Brad Smalling with Alan Evans

5 Questions:

With Fabrice Gabriel

Fabrice Gabriel is the founder & CEO of Eiosis, as well as the Co-Founder and CTO of Slate Digital. Fabrice’s algorithms are behind some of the most sought after software in the industry, including Eiosis’s Air EQ and Slate Digital’s Virtual Console Collection.

“I spent years dedicating my time and passion to audio processing, to build the tools and algorithms that would meet the highest expectations of sound engineers, and that would change the way sound processing is done with computers.” – Fabrice Gabriel,

1 – Now you can have a thousand EQ models, entire recording consoles, sequencers that can replicate a realistic drum performance, and tools to tune a performance to perfection. Many of the most pressing needs and desires of the recording community have been addressed for those who can afford the technology.

From your perspective, as a part of the team behind some of the most successful plugins on the planet, are there many game changing ideas left for the audio world that haven’t been tapped into yet because of limits in technology?

Fabrice: To me there is still a lot of ideas to be developed in the audio world, which has not been developed or not been done properly. This can be simple ideas which does not require too much development to very complex ones, which would need a lot of investigations and R&D.

All the new ideas and tools that has been provided to musicians and producers has been changing the way we write, produce and listen to music. I think there is still some things to change in those fields, even though it’s of course harder because so many things has already been invented.. But we also probably are less in need for creativity than before because we have so many tools and options nowadays.
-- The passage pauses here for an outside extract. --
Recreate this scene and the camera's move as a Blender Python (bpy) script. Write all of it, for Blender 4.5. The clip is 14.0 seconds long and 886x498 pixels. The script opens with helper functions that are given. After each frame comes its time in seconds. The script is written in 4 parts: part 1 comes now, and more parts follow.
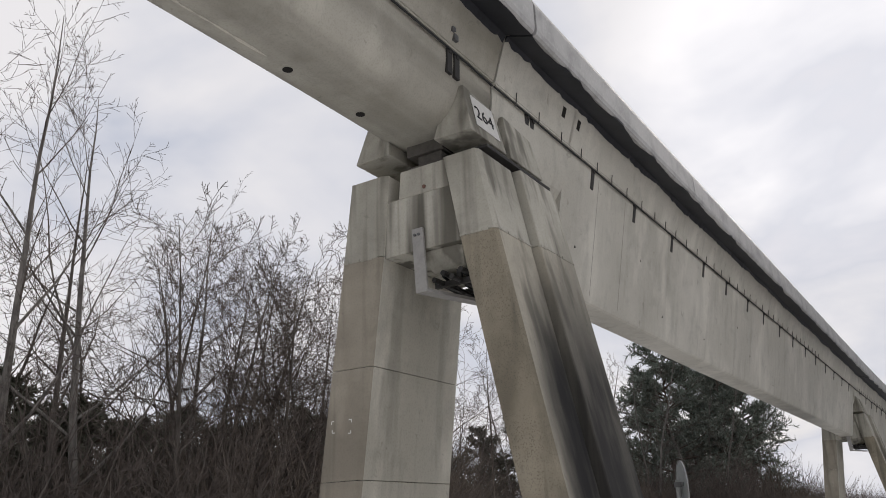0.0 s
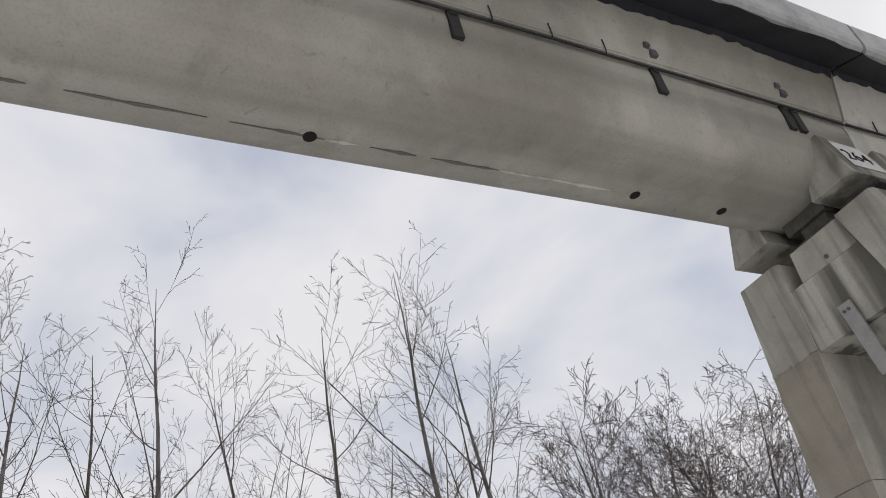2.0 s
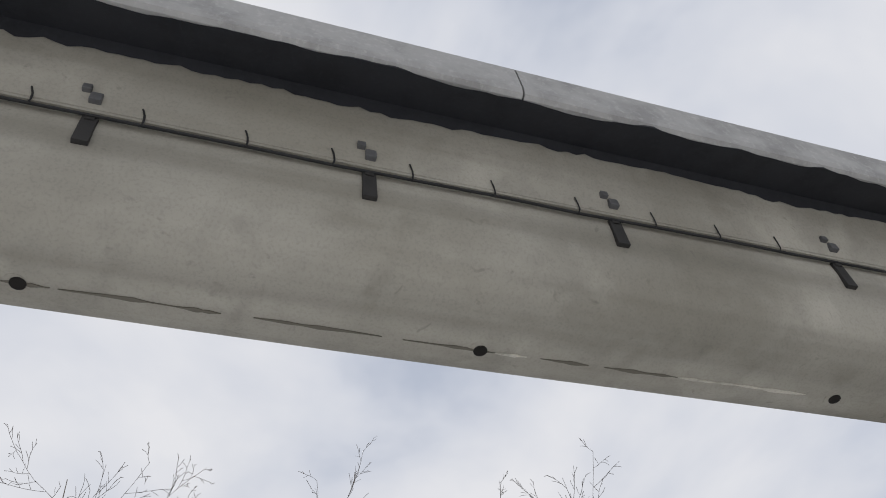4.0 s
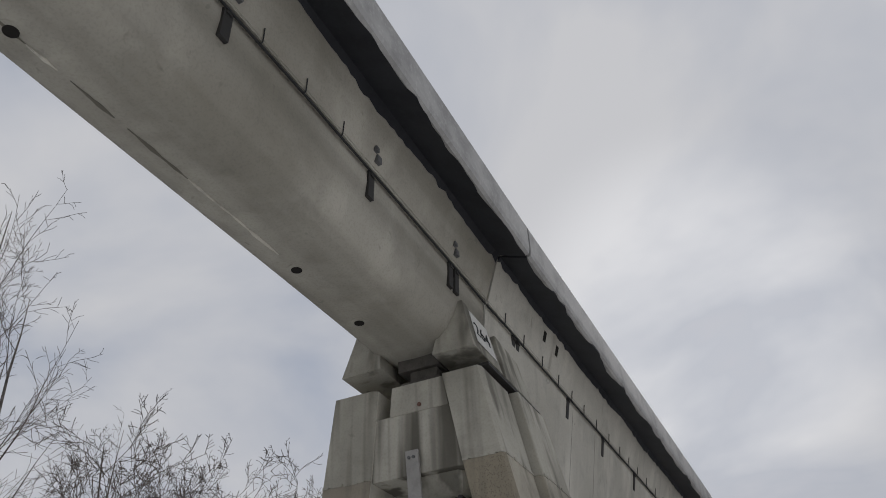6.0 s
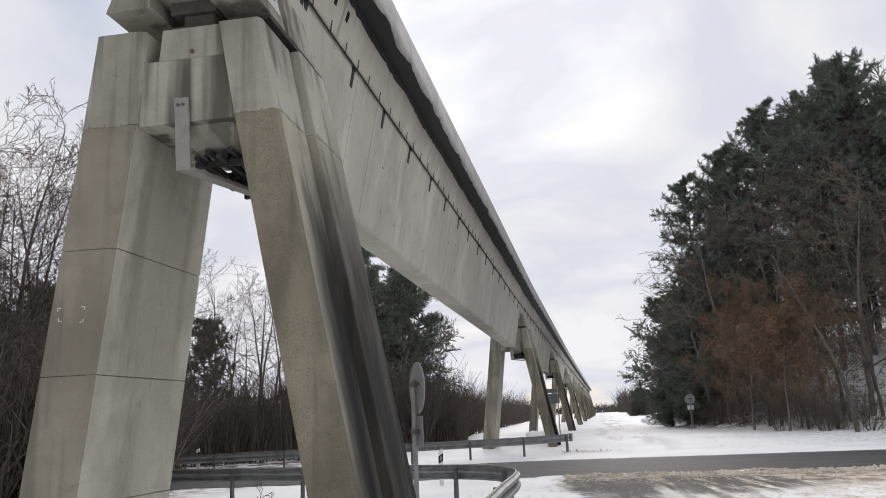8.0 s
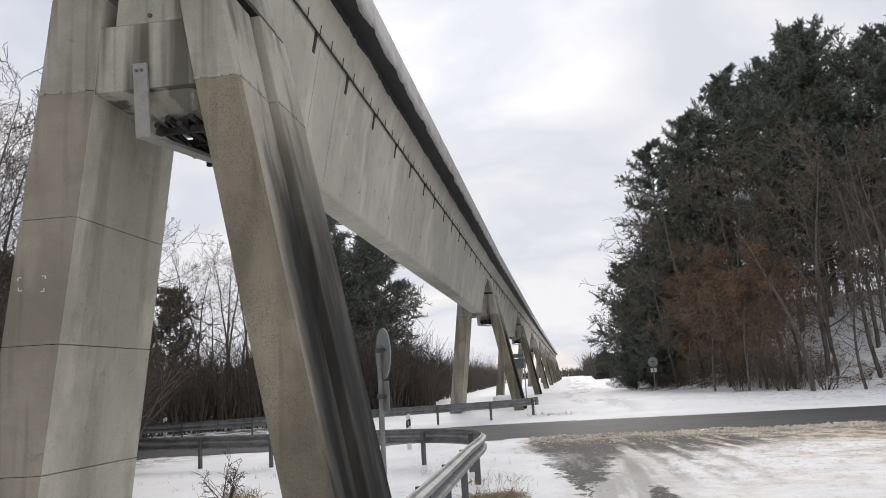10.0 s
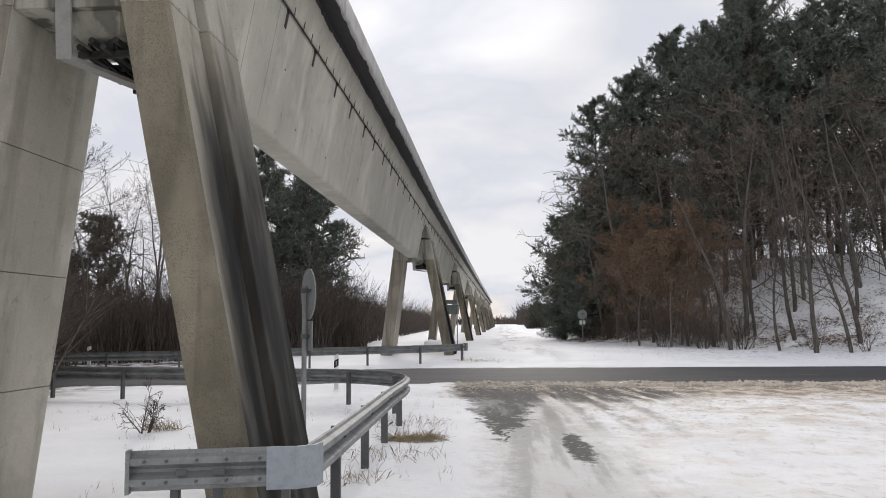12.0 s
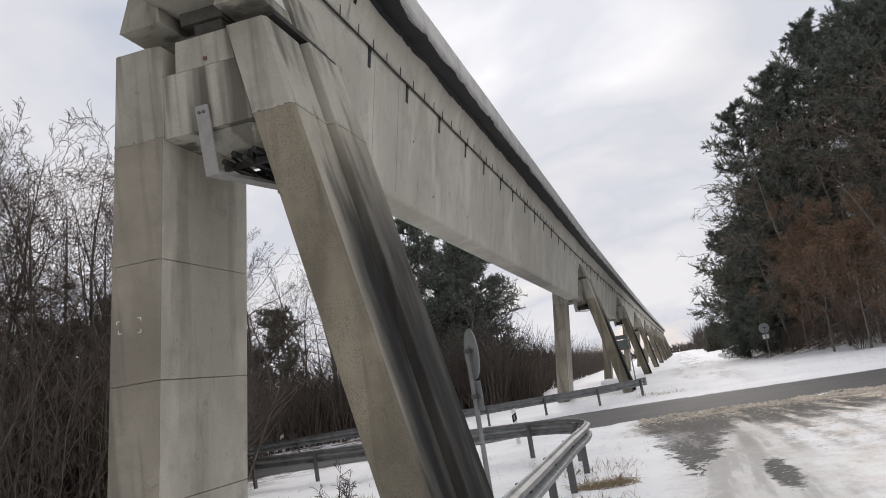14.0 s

About game changing ideas, I believe more in the execution of the idea than the idea in itself : a great idea can lead to a bad product, but a product very well crafted from a simple idea can be great and become a classic.

2 – In an interview you filmed for SAE Institute Paris, you stated that you thought VCC would be easy, and then realized after jumping in that it was actually a lot more than you expected. The same apparently also applied to VTM. Was there ever a moment of fear that you had bitten off more than you could chew?

Fabrice: It’s pretty much the case for every plugin, but now we are used to it ! We know now that there is always a “surprise” in the development of a product, and indeed during some plugins development, there was some serious moments of despair. I particularly remember the Transient section of the FG-X, the VTM and the FG-116 as having the most of these moments!

Now I know that even though some things looks endless and impossible, we’re gonna end up finding a solution, even if it’s very long process and very difficult goal to reach!

3 – What advice would you give to someone who is interested in learning to make plugins in today’s saturated marketplace?

Fabrice: I would recommend to do a sanity check first, and then to be sure to be absolutely passionate and dedicated. That’s the only way to succeed in any business of course, but everyone knows that working in a field close to music requires a very serious amount of passion and dedication!

4 – As a full time resident of France who is interfacing with the team at Slate Digital in Los Angeles, what are some of the more challenging aspects of working on an international scale?

Fabrice: The Slate Digital development team is here in France, so actually the challenge is interacting with Steven about the products and with the LA team about the technical support and beta test.

But we now got used to it and it allows to really be able to focus on what we have to do on the development side, and still to have daily interactions with the LA team about the product decisions, the sound, the tweaking, etc..

5 – What was the most valuable lesson you had to learn the hard way?

Fabrice: Always surround yourself with the best people!

We are very fortunate to have an amazing team working with us now, but some time ago, I was not very good at selecting the people I would work with.